**Brief**
Reproduce precisely the lines of the listing below, starting with the line that contains "5. More parts follow." and stopping after the line that contains "white bands on"; include nothing else.

**Input records**
== == ==
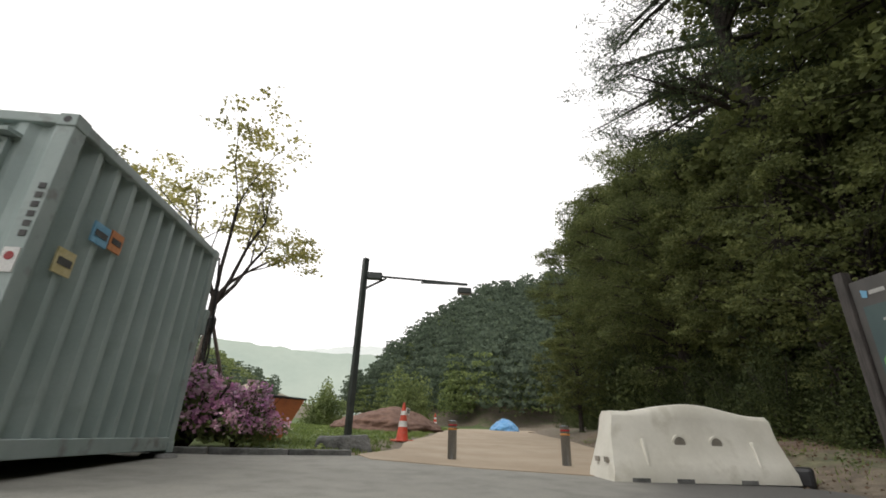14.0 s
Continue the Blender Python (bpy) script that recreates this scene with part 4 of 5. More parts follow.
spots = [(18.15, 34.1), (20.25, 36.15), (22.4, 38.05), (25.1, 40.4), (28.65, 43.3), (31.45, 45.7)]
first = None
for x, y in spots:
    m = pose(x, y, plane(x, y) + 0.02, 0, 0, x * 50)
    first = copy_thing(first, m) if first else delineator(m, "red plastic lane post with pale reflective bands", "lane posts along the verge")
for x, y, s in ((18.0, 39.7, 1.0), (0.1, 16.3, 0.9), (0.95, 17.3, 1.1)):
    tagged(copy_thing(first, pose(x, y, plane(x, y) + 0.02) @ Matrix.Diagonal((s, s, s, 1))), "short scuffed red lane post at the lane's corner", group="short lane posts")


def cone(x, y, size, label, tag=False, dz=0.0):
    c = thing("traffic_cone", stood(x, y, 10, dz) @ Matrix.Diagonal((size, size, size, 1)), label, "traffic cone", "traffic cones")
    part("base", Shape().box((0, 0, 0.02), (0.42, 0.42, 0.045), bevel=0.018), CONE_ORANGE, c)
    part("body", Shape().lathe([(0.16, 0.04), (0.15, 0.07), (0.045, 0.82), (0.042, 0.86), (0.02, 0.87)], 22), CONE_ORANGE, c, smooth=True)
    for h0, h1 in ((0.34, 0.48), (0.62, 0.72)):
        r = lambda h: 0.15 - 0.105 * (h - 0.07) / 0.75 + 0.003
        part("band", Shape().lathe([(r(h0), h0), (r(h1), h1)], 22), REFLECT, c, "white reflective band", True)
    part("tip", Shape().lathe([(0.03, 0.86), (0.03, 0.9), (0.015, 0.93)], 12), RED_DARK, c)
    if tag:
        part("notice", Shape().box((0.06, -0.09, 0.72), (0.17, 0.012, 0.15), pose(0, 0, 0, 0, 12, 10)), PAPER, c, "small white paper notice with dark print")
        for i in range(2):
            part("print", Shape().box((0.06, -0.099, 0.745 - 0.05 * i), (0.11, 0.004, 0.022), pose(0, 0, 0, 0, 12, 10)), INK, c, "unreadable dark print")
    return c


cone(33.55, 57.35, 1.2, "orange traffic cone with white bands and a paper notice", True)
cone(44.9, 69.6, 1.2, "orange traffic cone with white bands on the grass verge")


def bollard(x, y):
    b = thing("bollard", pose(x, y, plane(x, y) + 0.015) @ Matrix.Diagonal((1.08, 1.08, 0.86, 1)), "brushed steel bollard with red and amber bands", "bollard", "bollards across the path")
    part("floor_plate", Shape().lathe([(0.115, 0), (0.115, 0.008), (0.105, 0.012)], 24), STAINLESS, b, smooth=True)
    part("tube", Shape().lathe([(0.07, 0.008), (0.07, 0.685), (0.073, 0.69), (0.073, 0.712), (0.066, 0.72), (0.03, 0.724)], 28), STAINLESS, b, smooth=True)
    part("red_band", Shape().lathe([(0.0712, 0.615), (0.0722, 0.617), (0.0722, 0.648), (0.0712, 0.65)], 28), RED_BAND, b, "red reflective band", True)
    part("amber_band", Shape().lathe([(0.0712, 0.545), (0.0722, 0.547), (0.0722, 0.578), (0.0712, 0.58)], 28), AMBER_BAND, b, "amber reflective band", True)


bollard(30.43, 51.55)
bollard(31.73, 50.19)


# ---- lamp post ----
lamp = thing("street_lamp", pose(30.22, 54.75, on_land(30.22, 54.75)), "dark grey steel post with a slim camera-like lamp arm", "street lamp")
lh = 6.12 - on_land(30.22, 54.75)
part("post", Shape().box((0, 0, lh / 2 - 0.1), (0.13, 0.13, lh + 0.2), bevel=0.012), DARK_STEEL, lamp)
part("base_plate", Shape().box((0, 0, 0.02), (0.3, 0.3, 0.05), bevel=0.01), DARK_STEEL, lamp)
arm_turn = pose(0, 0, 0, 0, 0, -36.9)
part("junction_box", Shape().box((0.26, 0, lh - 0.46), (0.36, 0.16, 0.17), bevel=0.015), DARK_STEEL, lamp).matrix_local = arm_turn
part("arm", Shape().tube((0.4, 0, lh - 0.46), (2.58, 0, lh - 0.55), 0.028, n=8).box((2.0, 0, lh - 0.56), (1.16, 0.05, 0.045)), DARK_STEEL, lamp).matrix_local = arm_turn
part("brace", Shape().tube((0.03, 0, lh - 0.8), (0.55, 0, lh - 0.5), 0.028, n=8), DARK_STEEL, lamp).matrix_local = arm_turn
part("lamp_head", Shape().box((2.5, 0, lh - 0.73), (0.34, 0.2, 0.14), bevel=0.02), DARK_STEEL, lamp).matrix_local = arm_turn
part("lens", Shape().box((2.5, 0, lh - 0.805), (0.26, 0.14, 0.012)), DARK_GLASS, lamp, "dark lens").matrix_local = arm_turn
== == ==
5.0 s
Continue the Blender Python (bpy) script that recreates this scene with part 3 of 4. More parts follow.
== == ==
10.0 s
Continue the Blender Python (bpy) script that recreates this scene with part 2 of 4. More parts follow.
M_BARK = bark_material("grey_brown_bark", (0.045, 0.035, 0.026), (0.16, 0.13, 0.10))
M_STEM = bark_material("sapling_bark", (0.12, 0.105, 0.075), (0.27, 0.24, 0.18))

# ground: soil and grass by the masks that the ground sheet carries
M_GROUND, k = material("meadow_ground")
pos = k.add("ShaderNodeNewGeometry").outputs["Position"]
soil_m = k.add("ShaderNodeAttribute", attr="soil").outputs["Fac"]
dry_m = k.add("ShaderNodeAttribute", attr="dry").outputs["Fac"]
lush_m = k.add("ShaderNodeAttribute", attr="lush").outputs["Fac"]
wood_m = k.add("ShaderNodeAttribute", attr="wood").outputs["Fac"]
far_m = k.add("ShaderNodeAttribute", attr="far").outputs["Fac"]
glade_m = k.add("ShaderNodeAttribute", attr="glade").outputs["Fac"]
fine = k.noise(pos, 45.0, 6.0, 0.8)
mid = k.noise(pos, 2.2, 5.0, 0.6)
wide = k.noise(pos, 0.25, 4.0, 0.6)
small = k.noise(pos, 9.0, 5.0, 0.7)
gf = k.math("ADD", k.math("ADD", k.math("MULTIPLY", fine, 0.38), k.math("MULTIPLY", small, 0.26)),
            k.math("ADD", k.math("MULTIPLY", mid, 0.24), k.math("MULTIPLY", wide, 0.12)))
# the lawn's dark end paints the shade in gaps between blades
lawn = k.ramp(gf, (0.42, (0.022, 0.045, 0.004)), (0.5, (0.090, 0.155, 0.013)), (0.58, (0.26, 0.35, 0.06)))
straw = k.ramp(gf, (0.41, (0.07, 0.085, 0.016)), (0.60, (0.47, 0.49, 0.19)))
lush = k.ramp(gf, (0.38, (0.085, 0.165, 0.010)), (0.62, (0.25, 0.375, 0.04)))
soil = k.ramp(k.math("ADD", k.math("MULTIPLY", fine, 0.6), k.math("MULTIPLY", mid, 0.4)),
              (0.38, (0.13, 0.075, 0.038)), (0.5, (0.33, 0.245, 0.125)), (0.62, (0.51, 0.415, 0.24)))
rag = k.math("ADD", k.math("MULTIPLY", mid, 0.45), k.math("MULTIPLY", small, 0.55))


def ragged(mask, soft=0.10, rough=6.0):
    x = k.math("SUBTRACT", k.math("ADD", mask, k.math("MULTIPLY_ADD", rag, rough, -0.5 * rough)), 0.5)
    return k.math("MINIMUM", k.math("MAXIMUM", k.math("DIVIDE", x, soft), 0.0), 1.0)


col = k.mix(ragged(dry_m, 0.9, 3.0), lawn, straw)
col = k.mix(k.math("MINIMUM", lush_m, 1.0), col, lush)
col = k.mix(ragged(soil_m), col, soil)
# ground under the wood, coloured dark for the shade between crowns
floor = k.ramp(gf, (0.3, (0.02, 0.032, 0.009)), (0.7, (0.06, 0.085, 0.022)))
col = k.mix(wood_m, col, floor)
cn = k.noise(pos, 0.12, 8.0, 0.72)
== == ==
**Output of the task**
Continue the Blender Python (bpy) script that recreates this scene with part 4 of 5. More parts follow.
spots = [(18.15, 34.1), (20.25, 36.15), (22.4, 38.05), (25.1, 40.4), (28.65, 43.3), (31.45, 45.7)]
first = None
for x, y in spots:
    m = pose(x, y, plane(x, y) + 0.02, 0, 0, x * 50)
    first = copy_thing(first, m) if first else delineator(m, "red plastic lane post with pale reflective bands", "lane posts along the verge")
for x, y, s in ((18.0, 39.7, 1.0), (0.1, 16.3, 0.9), (0.95, 17.3, 1.1)):
    tagged(copy_thing(first, pose(x, y, plane(x, y) + 0.02) @ Matrix.Diagonal((s, s, s, 1))), "short scuffed red lane post at the lane's corner", group="short lane posts")


def cone(x, y, size, label, tag=False, dz=0.0):
    c = thing("traffic_cone", stood(x, y, 10, dz) @ Matrix.Diagonal((size, size, size, 1)), label, "traffic cone", "traffic cones")
    part("base", Shape().box((0, 0, 0.02), (0.42, 0.42, 0.045), bevel=0.018), CONE_ORANGE, c)
    part("body", Shape().lathe([(0.16, 0.04), (0.15, 0.07), (0.045, 0.82), (0.042, 0.86), (0.02, 0.87)], 22), CONE_ORANGE, c, smooth=True)
    for h0, h1 in ((0.34, 0.48), (0.62, 0.72)):
        r = lambda h: 0.15 - 0.105 * (h - 0.07) / 0.75 + 0.003
        part("band", Shape().lathe([(r(h0), h0), (r(h1), h1)], 22), REFLECT, c, "white reflective band", True)
    part("tip", Shape().lathe([(0.03, 0.86), (0.03, 0.9), (0.015, 0.93)], 12), RED_DARK, c)
    if tag:
        part("notice", Shape().box((0.06, -0.09, 0.72), (0.17, 0.012, 0.15), pose(0, 0, 0, 0, 12, 10)), PAPER, c, "small white paper notice with dark print")
        for i in range(2):
            part("print", Shape().box((0.06, -0.099, 0.745 - 0.05 * i), (0.11, 0.004, 0.022), pose(0, 0, 0, 0, 12, 10)), INK, c, "unreadable dark print")
    return c


cone(33.55, 57.35, 1.2, "orange traffic cone with white bands and a paper notice", True)
cone(44.9, 69.6, 1.2, "orange traffic cone with white bands on the grass verge")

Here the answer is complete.